Juliano-Villani funds the gallery mostly on her own and is, by her own shifting admissions, broke and not broke. She played me multiple florid voicemail messages from her landlord in Bed-Stuy complaining about late rent (“Nine families, and only one has to give me grief. Why? Good lord. Why, why?” went one; “Happy Fourth of July, pay me the rent,” another) and pulled up a bank app on her phone to show that she had $0.39 in her account. But she also said she was getting $30,000 the following day: “I just had a big show in Shanghai, so I’m owed a shitload of money.” Last month, one of her paintings sailed above its high estimate at the Phillips auction house’s contemporary day sale, though even that was dwarfed by the performance of a 2013 painting of hers at Sotheby’s in Hong Kong in June, which sold for about $400,000 — around ten times its estimate.

Team O’Flaherty: Ruby Zarsky, Billy Grant, and Jamian Jullano-Villani. Photo: Lucas Michael

Juliano-Villani grew up in Basking Ridge (notable for “Volvos, lacrosse players, people doing heroin,” she said), where she was, she recalled, discouraged by her family from making art: “Fuck that,” was her father’s advice. (He owns a promotional-products screen-printing business, Robbi Promotional, for which her mother and brother work.) But Zarksy encouraged her friend, even supplying some of her own drawings for Juliano-Villani to use in her art-school applications. Juliano-Villani got her B.F.A. at Rutgers and afterward went to work assisting Erik Parker and Dana Schutz. She never got an M.F.A. Within four years of graduating, she was showing in New York to some acclaim. The Observer deemed her work “hilarious, but terrifying” and “undoubtedly a must-see.”

O’Flaherty’s opened in September with a show of works by the L.A.-based artist Kim Dingle. Dingle took to Juliano-Villani instantly: “She introduced herself as ‘a real asshole.’ She was brutally honest, so I knew she wasn’t an art dealer.” But between that show’s end and a planned winter show by Anthea Hamilton, the gallery was scrambling. “It was like, This is the only shit we could get,” Juliano-Villani said of the “emergency show” that recently opened, titled “Getting Chippy With It.”

The show centers on sculptures by the Norwegian provocateur Bjarne Melgaard.
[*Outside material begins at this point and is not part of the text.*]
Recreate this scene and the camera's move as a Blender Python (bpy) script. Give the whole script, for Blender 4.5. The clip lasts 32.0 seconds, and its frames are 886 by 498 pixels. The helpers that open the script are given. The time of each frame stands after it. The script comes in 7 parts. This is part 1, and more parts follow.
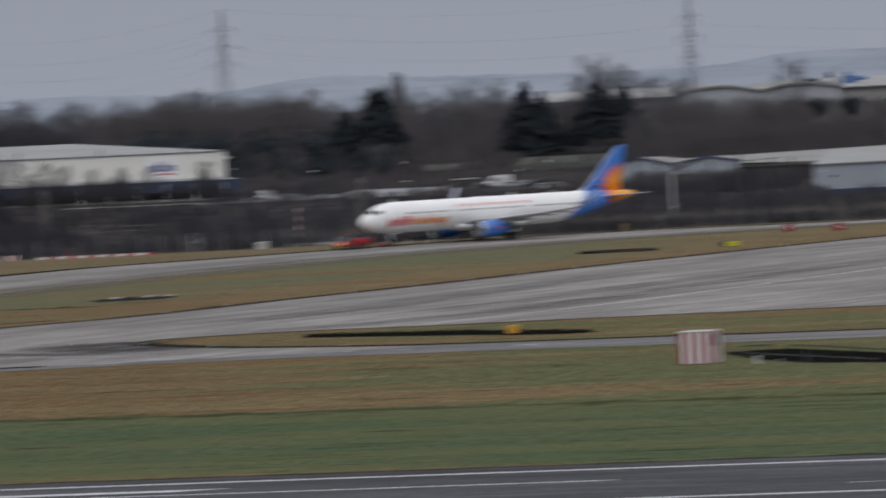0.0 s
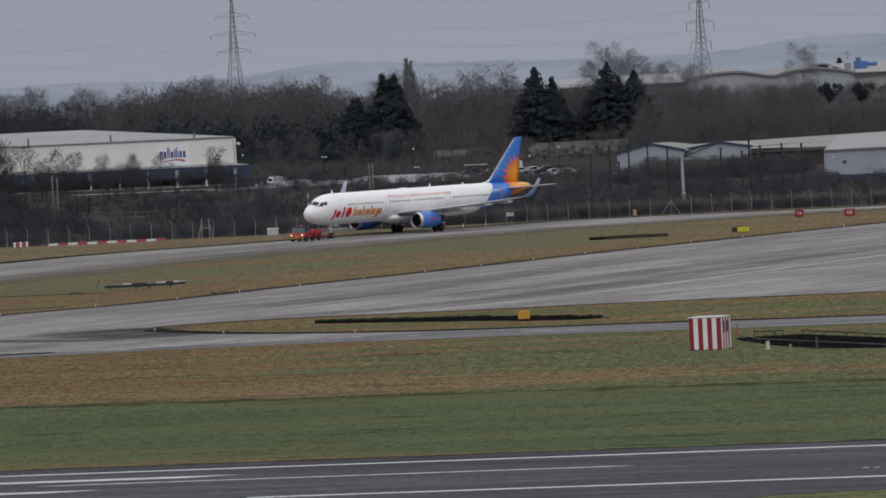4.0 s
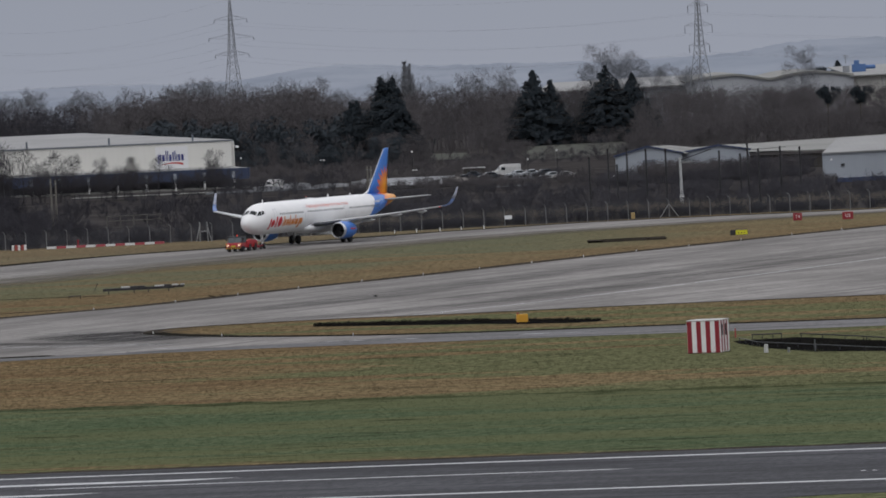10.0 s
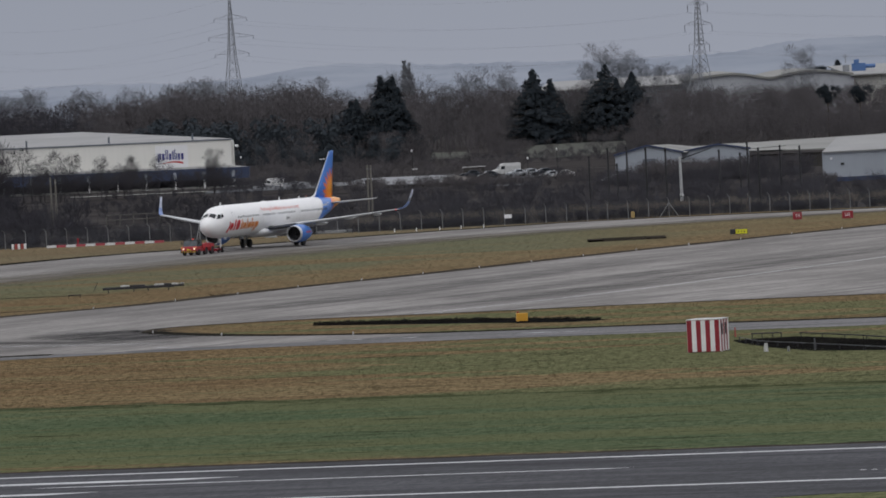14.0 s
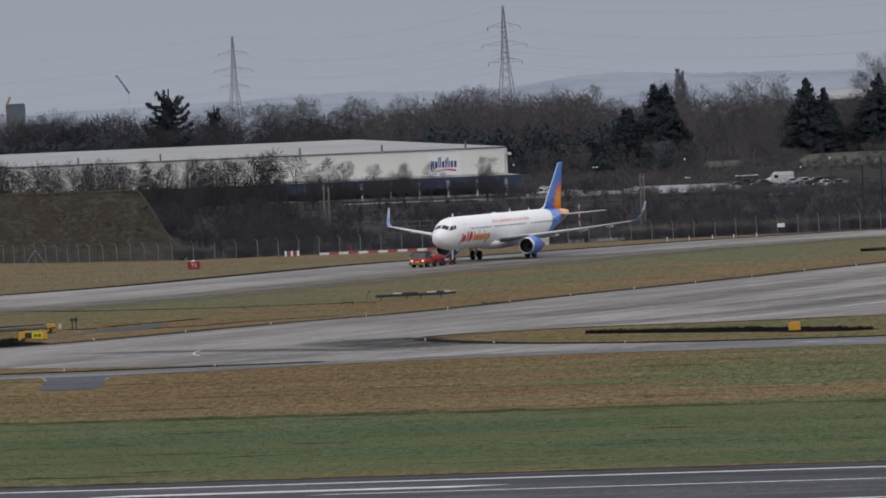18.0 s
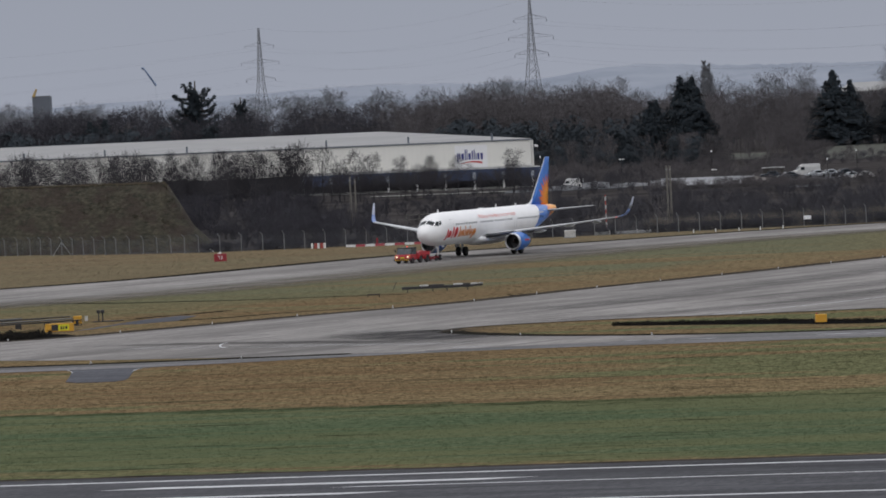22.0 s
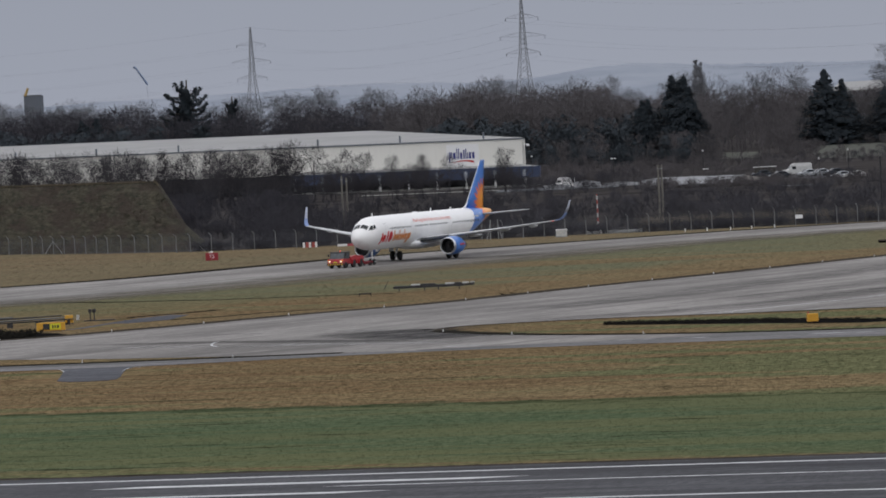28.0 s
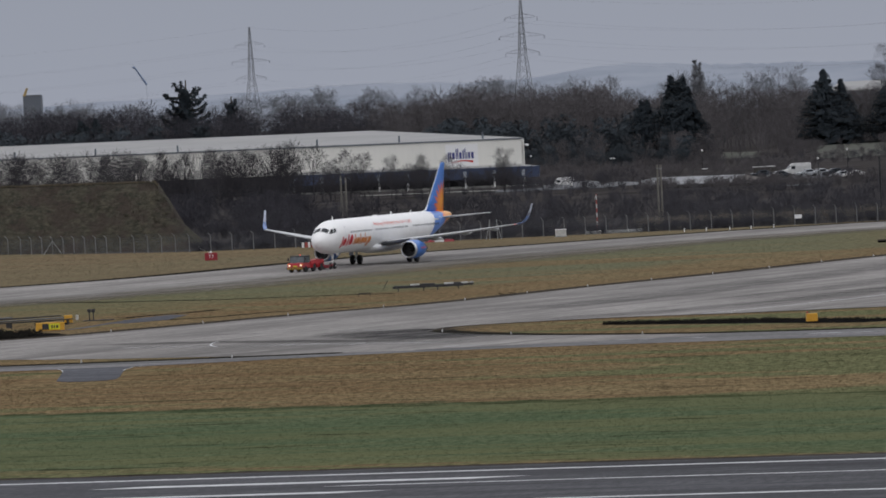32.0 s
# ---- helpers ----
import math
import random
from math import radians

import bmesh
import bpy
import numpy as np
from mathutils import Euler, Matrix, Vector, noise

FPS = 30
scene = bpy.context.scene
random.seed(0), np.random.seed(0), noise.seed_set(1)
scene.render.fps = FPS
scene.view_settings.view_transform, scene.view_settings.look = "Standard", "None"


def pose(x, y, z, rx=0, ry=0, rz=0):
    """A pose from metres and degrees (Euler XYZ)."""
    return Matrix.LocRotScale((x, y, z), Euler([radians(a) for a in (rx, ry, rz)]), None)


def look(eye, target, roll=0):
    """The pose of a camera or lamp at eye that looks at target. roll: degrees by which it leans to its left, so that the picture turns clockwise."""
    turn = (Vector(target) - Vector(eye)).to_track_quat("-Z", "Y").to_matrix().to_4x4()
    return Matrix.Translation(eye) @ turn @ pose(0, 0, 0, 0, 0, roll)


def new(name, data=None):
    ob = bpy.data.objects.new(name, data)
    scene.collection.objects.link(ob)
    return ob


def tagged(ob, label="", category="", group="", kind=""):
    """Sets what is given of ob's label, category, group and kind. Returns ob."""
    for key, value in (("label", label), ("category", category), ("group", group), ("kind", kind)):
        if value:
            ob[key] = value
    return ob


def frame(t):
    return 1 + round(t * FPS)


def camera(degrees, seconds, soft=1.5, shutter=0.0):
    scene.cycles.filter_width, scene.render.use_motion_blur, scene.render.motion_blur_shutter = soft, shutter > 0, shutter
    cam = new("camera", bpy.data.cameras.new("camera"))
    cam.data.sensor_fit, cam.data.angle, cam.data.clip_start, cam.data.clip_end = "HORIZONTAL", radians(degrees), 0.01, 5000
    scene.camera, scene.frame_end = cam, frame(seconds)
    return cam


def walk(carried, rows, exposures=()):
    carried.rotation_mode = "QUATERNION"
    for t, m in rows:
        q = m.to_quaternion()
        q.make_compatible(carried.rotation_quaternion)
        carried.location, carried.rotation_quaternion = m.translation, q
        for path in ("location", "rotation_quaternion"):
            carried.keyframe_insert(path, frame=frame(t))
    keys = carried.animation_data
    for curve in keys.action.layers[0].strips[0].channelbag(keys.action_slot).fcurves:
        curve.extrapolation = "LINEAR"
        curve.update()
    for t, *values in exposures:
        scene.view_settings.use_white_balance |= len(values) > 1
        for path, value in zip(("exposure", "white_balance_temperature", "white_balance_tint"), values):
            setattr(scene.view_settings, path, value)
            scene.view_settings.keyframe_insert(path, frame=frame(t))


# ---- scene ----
# The camera stands on a raised viewing place and only turns.
EYE = (0.0, 0.0, 22.03)


def view(az, tilt, lean):
    return pose(*EYE) @ pose(0, 0, 0, 0, 0, az) @ pose(0, 0, 0, 90 - tilt) @ pose(0, 0, 0, 0, 0, lean)


LENS = 7.4763
cam = camera(LENS, 32.0, soft=1.75, shutter=0.4)
AIM = [
    (0, -0.0720, 1.4270, -2.901), (0.1, 0.4683, 1.4423, -2.915), (0.2, 0.3533, 1.4339, -2.912), (0.3, 0.2338, 1.4304, -2.909),
    (0.5, 0.0484, 1.4242, -2.978), (1, -0.0691, 1.4024, -2.969), (1.5, -0.0525, 1.4122, -2.960), (2, -0.0231, 1.4440, -2.952),
    (2.5, 0.0073, 1.4803, -2.945), (3, 0.0217, 1.5153, -2.941), (3.5, 0.0244, 1.5372, -2.940), (5.5, 0.0176, 1.5453, -2.937),
    (6, 0.0172, 1.5380, -2.933), (6.5, 0.0130, 1.5339, -2.932), (7, 0.0096, 1.5309, -2.936), (7.5, 0.0058, 1.5239, -2.941),
    (8, 0.0020, 1.5241, -2.943), (8.5, 0.0020, 1.5241, -2.942), (9, 0.0020, 1.5246, -2.942), (9.5, 0.0072, 1.5237, -2.942),
    (10, 0.0082, 1.5166, -2.941), (10.5, 0.0078, 1.5221, -2.939), (11, 0.0010, 1.5188, -2.937), (11.5, 0.0020, 1.5242, -2.934),
    (12, 0.0020, 1.5242, -2.930), (12.5, 0.0047, 1.5277, -2.926), (13, 0.0087, 1.5281, -2.925), (13.5, 0.0071, 1.5240, -2.927),
    (15.5, 0.0095, 1.5307, -2.913), (15.6, 0.0143, 1.5227, -2.903), (15.7, 0.0772, 1.5043, -2.900), (15.8, 1.2484, 1.4243, -2.863),
    (15.9, 2.9093, 1.3164, -2.827), (16, 3.9394, 1.2542, -2.837), (16.1, 3.7628, 1.2291, -2.830), (16.2, 3.6465, 1.2081, -2.820),
    (16.3, 3.6522, 1.1990, -2.820), (16.4, 3.6336, 1.1900, -2.822), (16.5, 3.5034, 1.1838, -2.824), (16.6, 3.4270, 1.1820, -2.820),
    (16.7, 3.1770, 1.1810, -2.815), (16.8, 2.8328, 1.1822, -2.808), (16.9, 2.6170, 1.1880, -2.800), (17, 2.3550, 1.1937, -2.777),
    (17.5, 2.3153, 1.2475, -2.773), (18, 2.3044, 1.3425, -2.768), (18.5, 2.3331, 1.4076, -2.762), (19, 2.3648, 1.4281, -2.759),
    (19.5, 2.3875, 1.4270, -2.760), (20, 2.4309, 1.4163, -2.763), (20.5, 2.4721, 1.4082, -2.766), (21, 2.5035, 1.4067, -2.772),
    (21.5, 2.5326, 1.4039, -2.776), (22, 2.5306, 1.3982, -2.776), (22.5, 2.5103, 1.3991, -2.771), (23, 2.5032, 1.3995, -2.766),
    (23.5, 2.4901, 1.3942, -2.765), (24, 2.4809, 1.4038, -2.766), (24.5, 2.4736, 1.4088, -2.769), (25, 2.4666, 1.4092, -2.773),
    (25.5, 2.4650, 1.4065, -2.777), (27.5, 2.4551, 1.4090, -2.757), (28, 2.4597, 1.4088, -2.758), (28.5, 2.4549, 1.4025, -2.760),
    (29, 2.4580, 1.4017, -2.763), (29.5, 2.4603, 1.4068, -2.765), (30, 2.4597, 1.4088, -2.766), (30.5, 2.4597, 1.4088, -2.765),
    (31, 2.4531, 1.4092, -2.766), (31.5, 2.4578, 1.4089, -2.767), (32, 2.4531, 1.4099, -2.768)]
walk(cam, [(t, view(a, b, c)) for t, a, b, c in AIM], exposures=[(0.0, -0.05), (6.0, -0.05), (8.0, -0.07), (13.5, -0.06), (15.5, -0.09), (17.0, -0.11), (18.0, 0.04), (25.5, 0.04), (28.0, 0.03), (30.0, 0.0), (32.0, -0.02)])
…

Owned by a private collector, they have been displayed, for some reason, in a gonzo, custom-built snack shop featuring junk food from other countries. The gallery trio sourced the snacks from immigrant neighborhoods in the city and New Jersey, where they presumably provide a taste of home. They bought a used refrigerator case for the Korean cola and neon-orange La Cascada Naranja, the sabor de El Salvador. They painted the walls purple and commissioned artist friends — paid at least partly in ketamine in a transaction that occurred about three feet from my face — to decorate them with glowing lightning bolts, tags, and a cartoon bestiary (a bucktoothed chipmunk, the pierced-beak Bubble Yum duck). It’s in part a comment on the commodification of the art market, Ruby said: “You might as well buy chips if you’re buying paintings.”
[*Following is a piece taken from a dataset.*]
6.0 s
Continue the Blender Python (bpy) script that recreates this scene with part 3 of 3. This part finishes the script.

Melgaard’s sculptures, from his series “Allen Jones Remakes” (2013), are tables and chairs built out of mannequins of women. They mostly depart from their inspiration, Jones’s infamous “Hatstand, Chair, and Table” series from the late ’60s, in that his mannequins are Black. Jones’s sculptures riled feminists, and one was defaced when it was exhibited at the Tate in 1986. Melgaard’s have also been controversial; in 2014, art patron Dasha Zhukova was photographed seated on one of them, causing a stink. (Making matters worse, the picture was published on Martin Luther King Jr. Day.) On their potential for offense, Juliano-Villani deflected. “We don’t have an opinion,” she said. “We’re just presenting an idea.”

Scenes from Chippy after-party: Ruby Zarsky (right).

Jullano-Villani

Billy Grant

Scenes from Chippy after-party: Ruby Zarsky (right).

Jullano-Villani

Billy Grant

And there is an audience for it: Already, Hans Ulrich Obrist, the influential curator of the Serpentine Galleries in London, had stopped by. (Juliano-Villani posted on Instagram, “HUO loves soda!!!”) So has Maurizio Cattelan, the irreverent Italian artist. “Nothing about it is normal, and that’s why it’s interesting and refreshing,” Dingle said of O’Flaherty’s. Juliano-Villani booked strippers for her show’s after-party, which Dingle did not attend, and after the show’s opening, the gallery didn’t open again for days. “She’s not a gallerist, and I think maybe we all learned that during my stint there,” Dingle told me. “She’s more of an ideas person.” Even so, Dingle’s show got a good review in The New Yorker. But this didn’t stop her from panning the Melgaards to me later: “I despise the shit show at O’Flaherty’s. It is racist and misogynistic and embarrassing.”

But back to that opening. The chips constituted an installation, but a few guests ate them anyway. On the ground, chip bags animated by battery-powered dog toys worried everyone’s steps. Meanwhile, Juliano-Villani and Grant joked about hosting an off-site symposium about the show and its thorny implications. “You want to talk about race? You want to talk about politics and identity and blah-blah-blah?” Juliano-Villani said. “No! We’re going to Herr’s chip factory, and everyone’s, like, held hostage there. You know?”